Sources close to the negotiations say no final agreement has been reached among the parties. The ethics standoff remains the central choke point, and the BRCA language in Section 604 is the secondary one -- both are exactly the kind of provisions that get traded away in a last-minute whip count. Wyden putting his name on a letter to both leaders is a public line in the sand designed to make that trade costlier. Read the draft when it drops. Then call your senators.

Even if the bill clears the Senate, the House would still need to approve the revised version before it could reach President Trump's desk, leaving the CLARITY Act with limited time and several hurdles still ahead. The window is not closed. It is, however, closing.

Frequently Asked Questions

What does the CLARITY Act do for Bitcoin specifically?

The bill grants the CFTC exclusive jurisdiction over digital commodity spot markets and exempts mature blockchain assets from SEC registration requirements. Bitcoin, as the most established digital commodity, gets the clearest legal lane: infrastructure builders and open-source developers operating around it would no longer be subject to SEC enforcement discretion as their primary regulatory risk.

Why does the bill need 60 votes, and what is the ethics provision holding things up?

Senate rules require 60 votes to end debate and proceed to a floor vote on most legislation. The ethics provision would restrict government officials, including the President, from holding or profiting on crypto while in office. Democrats view it as a non-negotiable floor condition. The White House has resisted any language it reads as targeting the President specifically. That gap has not closed.

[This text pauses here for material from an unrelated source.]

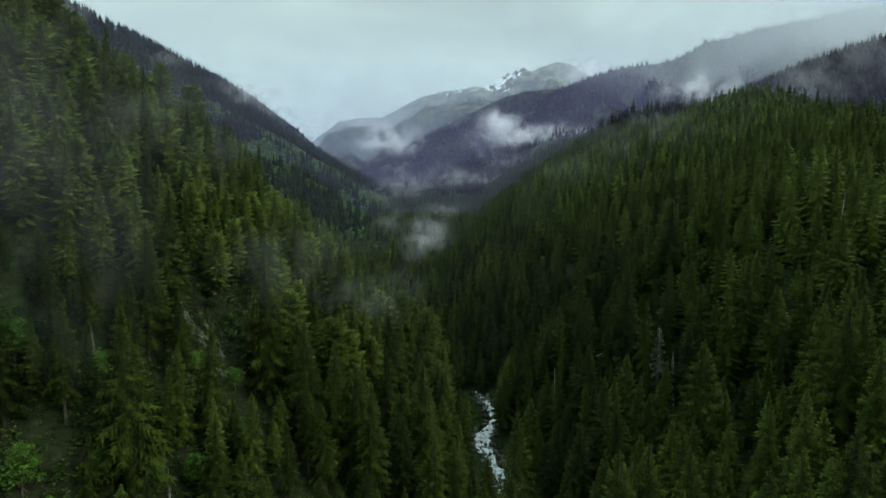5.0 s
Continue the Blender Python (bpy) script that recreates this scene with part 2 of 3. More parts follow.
def mist_material(name, colour, density, scale, low, high, seed, rim=True, top=0.0, detail=6.0):
    """Thin cloud: scatters light through and back; its density thins out to nothing at the rim."""
    m = bpy.data.materials.new(name)
    m.use_nodes = True
    t = m.node_tree
    t.nodes.clear()
    out = t.nodes.new("ShaderNodeOutputMaterial")
    clear, dif, tra = t.nodes.new("ShaderNodeBsdfTransparent"), node(t, "BsdfDiffuse"), node(t, "BsdfTranslucent")
    dif.inputs["Color"].default_value = tra.inputs["Color"].default_value = (*colour, 1)
    both, all_ = t.nodes.new("ShaderNodeMixShader"), t.nodes.new("ShaderNodeMixShader")
    link(t, dif.outputs[0], both.inputs[1])
    link(t, tra.outputs[0], both.inputs[2])
    co = t.nodes.new("ShaderNodeTexCoord")
    pos = node(t, "VectorMath")
    pos.operation = "ADD"
    link(t, world_coord(t), pos.inputs[0])
    pos.inputs[1].default_value = (seed * 37.0, seed * 91.0, seed * 13.0)
    n = node(t, "TexNoise", Scale=scale, Detail=detail, Roughness=0.58, Distortion=0.55 if rim else 0.0)
    link(t, pos.outputs[0], n.inputs["Vector"])
    n = n.outputs["Fac"]
    a = ramp(t, n, [(low, (0, 0, 0)), (high, (1, 1, 1))])
    if rim:
        uv = node(t, "VectorMath")
        uv.operation = "SUBTRACT"
        link(t, co.outputs["UV"], uv.inputs[0])
        uv.inputs[1].default_value = (0.5, 0.5, 0.0)
        ln = node(t, "VectorMath")
        ln.operation = "LENGTH"
        link(t, uv.outputs[0], ln.inputs[0])
        fall = ramp(t, ln.outputs["Value"], [(0.0, (1, 1, 1)), (0.20, (0.75, 0.75, 0.75)), (0.34, (0.30, 0.30, 0.30)), (0.42, (0.09, 0.09, 0.09)), (0.49, (0, 0, 0))])
        a = math_node(t, "MULTIPLY", a, fall)
    if top:
        z = t.nodes.new("ShaderNodeSeparateXYZ")
        link(t, world_coord(t), z.inputs[0])
        a = math_node(t, "MULTIPLY", a, ramp(t, math_node(t, "DIVIDE", z.outputs["Z"], top), [(0.30, (1, 1, 1)), (0.98, (0, 0, 0))]))
    a = math_node(t, "MULTIPLY", a, density)
    link(t, a, all_.inputs[0])
    link(t, clear.outputs[0], all_.inputs[1])
    link(t, both.outputs[0], all_.inputs[2])
    link(t, all_.outputs[0], out.inputs[0])
    return m

# ---- mesh helpers ----
rng = np.random.default_rng(7)


def mesh_of(name, verts, faces, mats, tint=None, smooth=False, uvs=None, tip=None, puff=None):
    """A mesh from arrays: verts (n, 3), faces (m, 3 or 4)."""
    verts, faces = np.asarray(verts, np.float32), np.asarray(faces, np.int32)
    me = bpy.data.meshes.new(name)
    k = faces.shape[1]
    me.vertices.add(len(verts))
    me.vertices.foreach_set("co", verts.ravel())
    me.loops.add(faces.size)
    me.loops.foreach_set("vertex_index", faces.ravel())
    me.polygons.add(len(faces))
    me.polygons.foreach_set("loop_start", np.arange(0, faces.size, k, dtype=np.int32))
    me.polygons.foreach_set("use_smooth", np.full(len(faces), smooth))
    if uvs is not None:
        layer = me.uv_layers.new(name="UVMap")
        layer.data.foreach_set("uv", np.asarray(uvs, np.float32)[faces.ravel()].ravel())
    me.update(calc_edges=True)
    if tint is not None:
        at = me.attributes.new("tint", "FLOAT", "POINT")
        at.data.foreach_set("value", np.asarray(tint, np.float32))
    if tip is not None:
        at = me.attributes.new("tip", "FLOAT", "POINT")
        at.data.foreach_set("value", np.asarray(tip, np.float32))
    if puff is not None:
        at = me.attributes.new("puff", "FLOAT_VECTOR", "POINT")
        at.data.foreach_set("vector", np.asarray(puff, np.float32).ravel())
    for m in mats if isinstance(mats, (list, tuple)) else [mats]:
        me.materials.append(m)
    return me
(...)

What happens if the bill misses the August recess?

The November 2026 midterms historically shift against the sitting president's party. If Republicans lose Senate seats, the legislative math on a 60-vote threshold gets harder, not easier. A missed August window likely means no comprehensive digital-asset market-structure law until 2027 at the earliest, with no guarantee the next attempt looks anything like the current bill.